Forum OpenACS Q&A: Re: AOLserver 4 not yet ready for prime time if you need SSL

Gustav,

I let Pound add an extra X header when the client has a HTTPS connection to Pound. X-SSL-Request is set to true to indicate that the connection to the browser is secure.

The request processor and the security procs of OpenACS then treat the connection as if directly connection over HTTPS to AOLserver. Or in a schema:

HTTPS -> Pound -> HTTP + X-SSL-Request: true -> AOLserver

is treated the same as:

HTTPS -> AOLserver

For now the mods to OpenACS don't verify that the IP address of the request coming from Pound is indeed originating from a trusted proxy. A hacker knowing the (internal) IP address of the proxy could potentially spoof a secure connection. Cross-referencing the IP address against a (list of) trusted IP address(es), however, is trivial to add.

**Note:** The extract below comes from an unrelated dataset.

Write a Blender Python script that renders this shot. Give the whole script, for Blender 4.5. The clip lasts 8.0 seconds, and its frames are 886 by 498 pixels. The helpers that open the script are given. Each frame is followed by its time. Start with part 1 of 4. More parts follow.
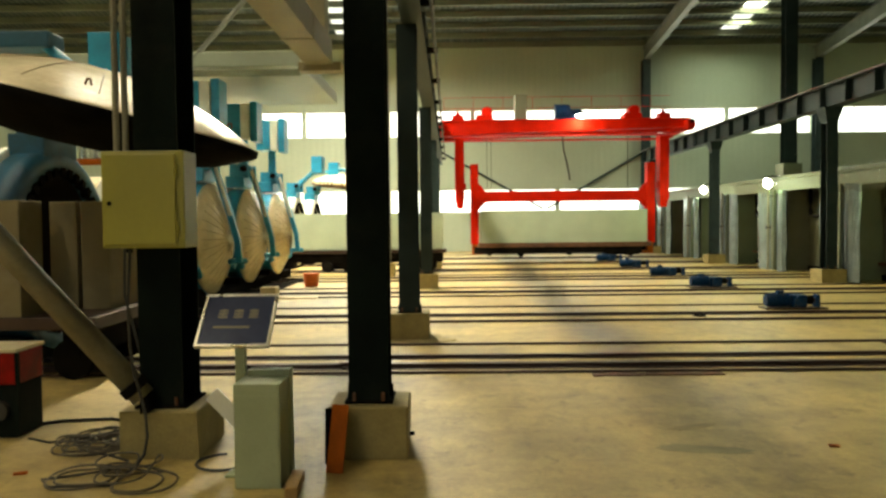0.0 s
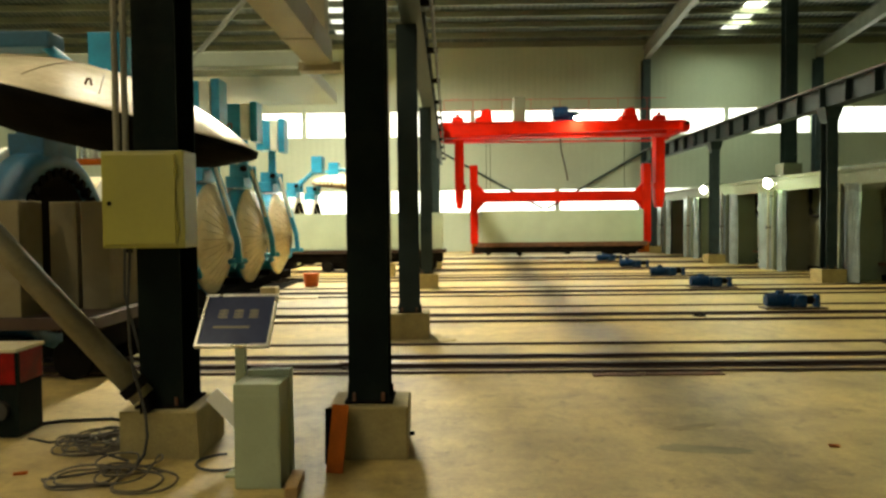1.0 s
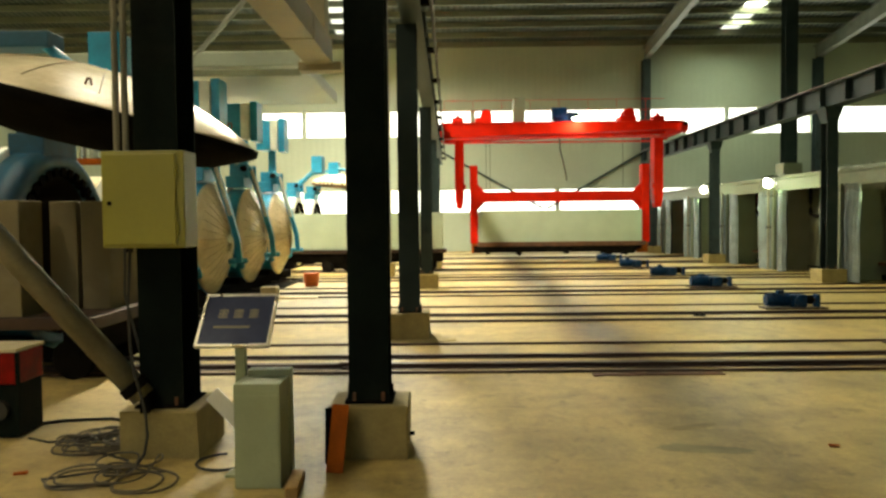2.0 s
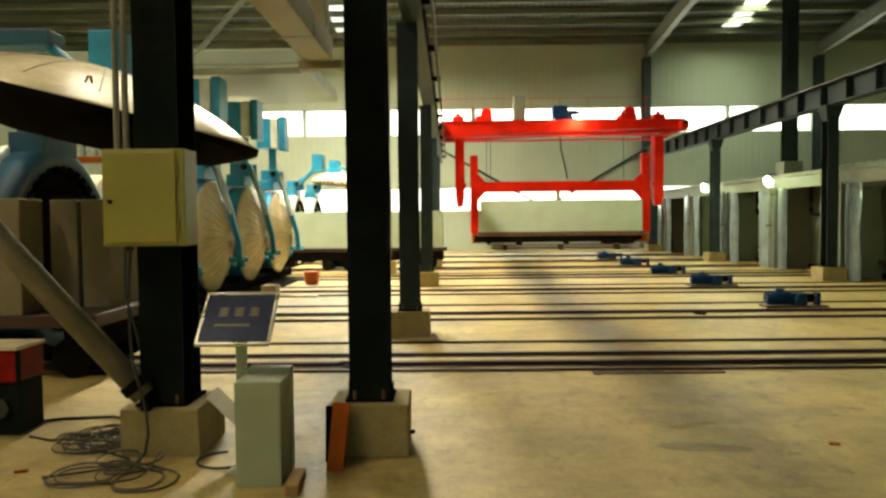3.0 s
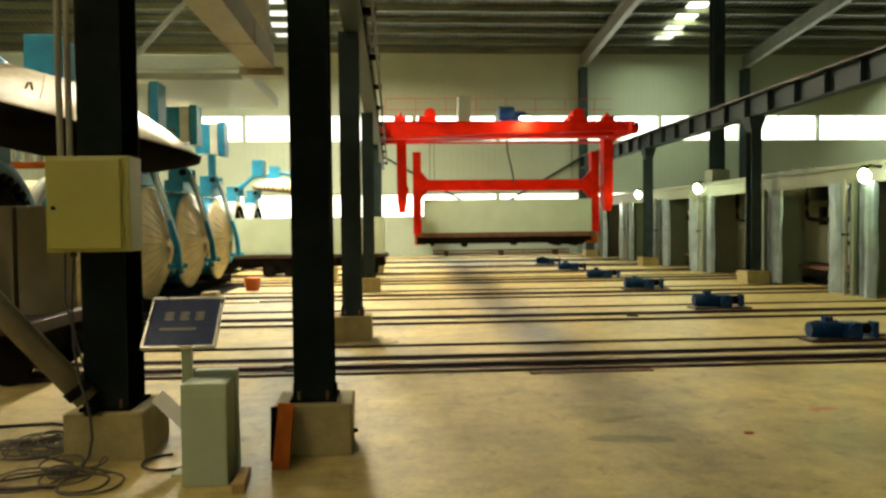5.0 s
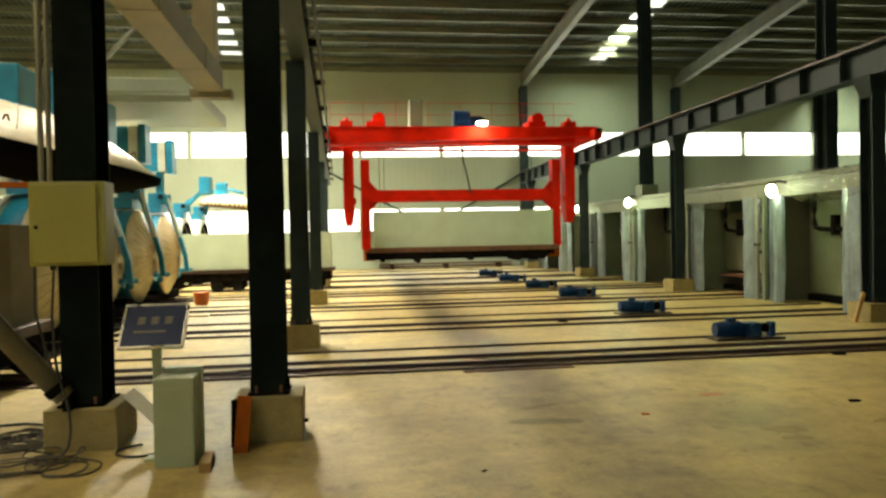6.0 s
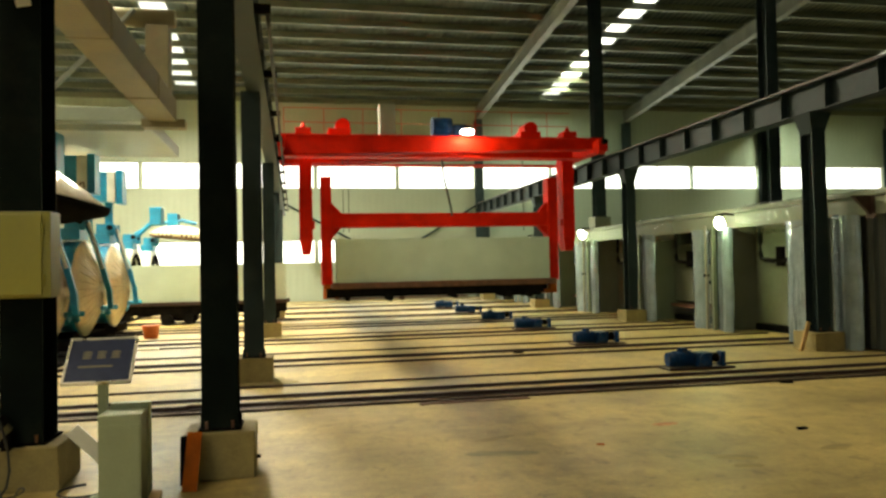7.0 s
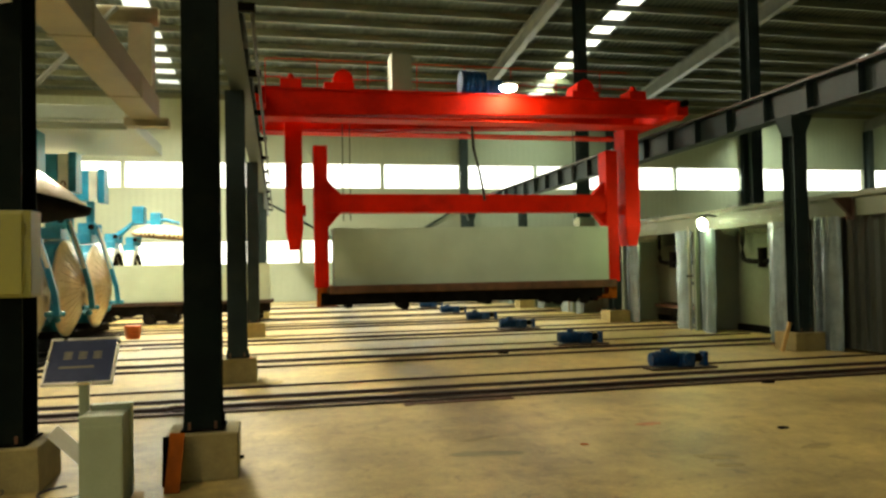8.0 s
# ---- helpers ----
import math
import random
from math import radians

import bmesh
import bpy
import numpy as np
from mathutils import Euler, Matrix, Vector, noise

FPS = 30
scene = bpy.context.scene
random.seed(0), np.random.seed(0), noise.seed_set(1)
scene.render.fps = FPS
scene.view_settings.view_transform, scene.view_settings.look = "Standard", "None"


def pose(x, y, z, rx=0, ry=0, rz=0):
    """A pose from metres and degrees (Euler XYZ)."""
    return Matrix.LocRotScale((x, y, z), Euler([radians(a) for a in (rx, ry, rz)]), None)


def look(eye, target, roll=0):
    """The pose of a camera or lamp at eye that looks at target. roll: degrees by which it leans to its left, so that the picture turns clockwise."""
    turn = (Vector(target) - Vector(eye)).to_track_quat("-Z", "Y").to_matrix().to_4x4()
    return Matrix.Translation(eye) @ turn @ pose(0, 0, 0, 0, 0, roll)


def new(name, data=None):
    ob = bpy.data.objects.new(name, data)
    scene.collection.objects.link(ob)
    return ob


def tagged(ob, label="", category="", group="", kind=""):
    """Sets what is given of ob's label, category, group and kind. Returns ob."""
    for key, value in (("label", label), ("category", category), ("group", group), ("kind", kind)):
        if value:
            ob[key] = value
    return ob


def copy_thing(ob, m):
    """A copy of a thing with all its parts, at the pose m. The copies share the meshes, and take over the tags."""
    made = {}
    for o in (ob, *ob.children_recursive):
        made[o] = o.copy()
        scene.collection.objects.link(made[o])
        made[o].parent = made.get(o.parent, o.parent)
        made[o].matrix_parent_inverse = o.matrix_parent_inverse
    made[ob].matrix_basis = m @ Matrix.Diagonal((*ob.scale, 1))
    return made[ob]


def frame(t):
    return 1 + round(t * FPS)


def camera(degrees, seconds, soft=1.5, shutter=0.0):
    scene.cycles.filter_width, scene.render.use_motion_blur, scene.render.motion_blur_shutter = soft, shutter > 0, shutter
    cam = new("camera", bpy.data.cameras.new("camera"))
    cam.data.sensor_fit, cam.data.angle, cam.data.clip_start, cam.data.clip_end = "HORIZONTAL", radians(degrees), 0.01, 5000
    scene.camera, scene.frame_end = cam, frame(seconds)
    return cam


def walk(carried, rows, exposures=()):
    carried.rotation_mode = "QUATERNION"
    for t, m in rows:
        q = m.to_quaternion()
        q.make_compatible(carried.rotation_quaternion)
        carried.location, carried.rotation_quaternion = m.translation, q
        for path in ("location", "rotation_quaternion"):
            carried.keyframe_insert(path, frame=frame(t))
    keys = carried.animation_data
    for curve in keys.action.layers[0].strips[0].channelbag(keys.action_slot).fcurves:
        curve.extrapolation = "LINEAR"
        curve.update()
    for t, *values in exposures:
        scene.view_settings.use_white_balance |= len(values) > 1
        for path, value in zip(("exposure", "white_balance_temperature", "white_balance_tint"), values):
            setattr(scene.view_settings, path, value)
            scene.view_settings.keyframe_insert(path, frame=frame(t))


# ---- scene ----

# ---------------------------------------------------------------- camera
cam = camera(62.0, 8.0, soft=2.7)
# seconds, x, y, z, yaw, pitch, roll (the roll leans to the right)
ROWS = [
    (0.0, 0.0, 0.0, 1.5, 0.57, -2.24, 0.6),
    (1.7, 0.0, 0.0, 1.5, 0.57, -2.24, 0.6),
    (2.8, 0.0, 0.0, 1.5, 0.61, -2.36, 0.6),
    (3.5, 0.0, 0.0, 1.5, 0.61, -2.42, 0.6),
    (4.3, 0.0, 0.0, 1.5, 0.6, -2.42, 0.6),
    (4.4, 0.0, 0.0, 1.5, 0.38, -2.38, 0.6),
    (4.5, 0.0, 0.0, 1.5, -0.03, -2.3, 0.6),
    (4.6, 0.0, -0.01, 1.5, -1.75, -2.16, 0.6),
    (4.7, 0.0, -0.03, 1.5, -2.55, -2.1, 0.6),
    (5.25, 0.01, -0.5, 1.5, -5.0, -1.85, 0.75),
    (5.8, 0.02, -1.0, 1.5, -7.01, -1.40, 1.13),
    (6.0, 0.02, -1.0, 1.5, -7.99, -0.95, 1.14),
    (6.5, 0.02, -1.0, 1.5, -10.00, -0.35, 1.15),
    (6.8, 0.02, -1.0, 1.5, -11.20, 1.16, 1.19),
    (7.0, 0.02, -1.0, 1.5, -11.41, 1.42, 1.19),
    (7.5, 0.02, -1.0, 1.5, -11.62, 1.41, 1.16),
    (8.0, 0.02, -1.0, 1.5, -12.59, 1.42, 1.08),
]
walk(cam, [(t, pose(x, y, z, 90 + pitch, roll, yaw)) for t, x, y, z, yaw, pitch, roll in ROWS],
     exposures=[(0.0, -0.18, 7000, 0), (1.7, -0.14, 7000, 0), (4.4, -0.12, 7000, 0), (5.8, -0.07, 7000, 0), (8.0, -0.05, 7000, 0)])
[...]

Did you know that AOLserver 4.x automatically records the X-Forwarded-For IP address?

Bart
the Code Mill

Hi Bart,

i was not aware that OACS treats secure connections differently. We only allow ip traffice to the backend
from trusted machines (e.g. the proxy) via firewall.
Since all oacs applications uses ad_conn peeraddr,
the mentioned fix was easy enough.

Concerning 4.x & forwarded-for: no, i was not aware
of this either. I once brought it up on the aolserver
list, but got the impression that people were mostly
objecting the idea, since it would in the general
case leave room for spoofing.

We strip from the pound configuration all incoming
X-Forwarded-For headers, together with the firewall
rules, i believe we are on the safe side.